The subjective problems with determining "naturalness" pale beside those the BLM inventory procedures create for determining whether an area has the required "outstanding opportunities for solitude or a primitive and unconfined type of recreation" as the Wilderness Act requires.
By its nature, the determination of "outstanding" requires some type of comparison. The WIH defines the term "outstanding" as "standing out among others of its kind; conspicuous; prominent; superior to others of its kind; distinguished; excellent."
Yet Salazar's Manual document specifically prohibits comparing areas, or even portions of the same area:
Each review unit must be assessed on its own merits as to whether an outstanding opportunity exists; there must be no comparison among units. It is not permissible to use any type of rating system or scale--whether numerical, alphabetical, or qualitative (i.e., high-medium-low)--in making the assessment. Good judgment must be used in determining that outstanding opportunities either do or do not exist in each unit. This is a subjective determination and should be made only after a careful assessment of a unit.

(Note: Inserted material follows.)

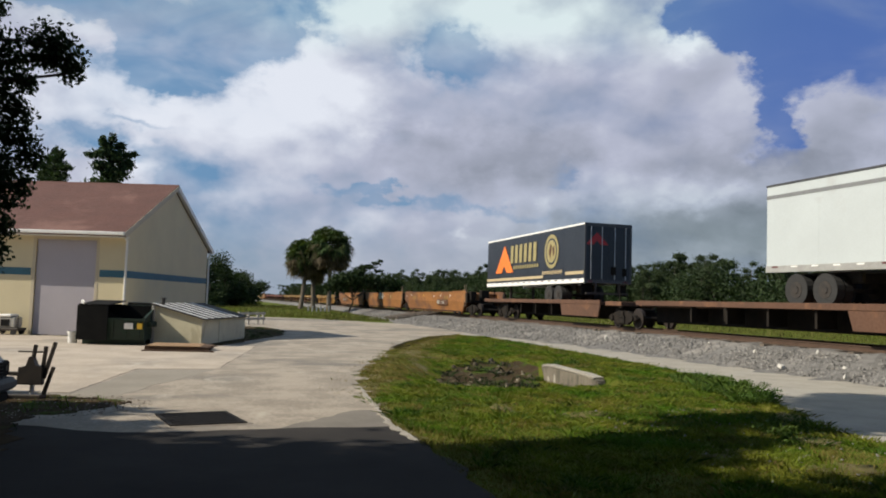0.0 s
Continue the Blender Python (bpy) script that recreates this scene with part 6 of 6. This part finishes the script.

So, in total contradiction of the clear intent of the Wilderness Act, which defines Wilderness as "an area of undeveloped federal land...which...has outstanding opportunities for solitude or a primitive and unconfined type of recreation," the BLM manuals specifically prohibit the comparisons which are the only way to determine if an area truly does offer outstanding opportunities!
The result: Intent of Congress in writing the Wilderness Act is tossed and entirely new subjective criteria, taken virtually verbatim from the Wilderness activists, ensures this policy will result in maximum acreage will qualify as having "wilderness characteristics.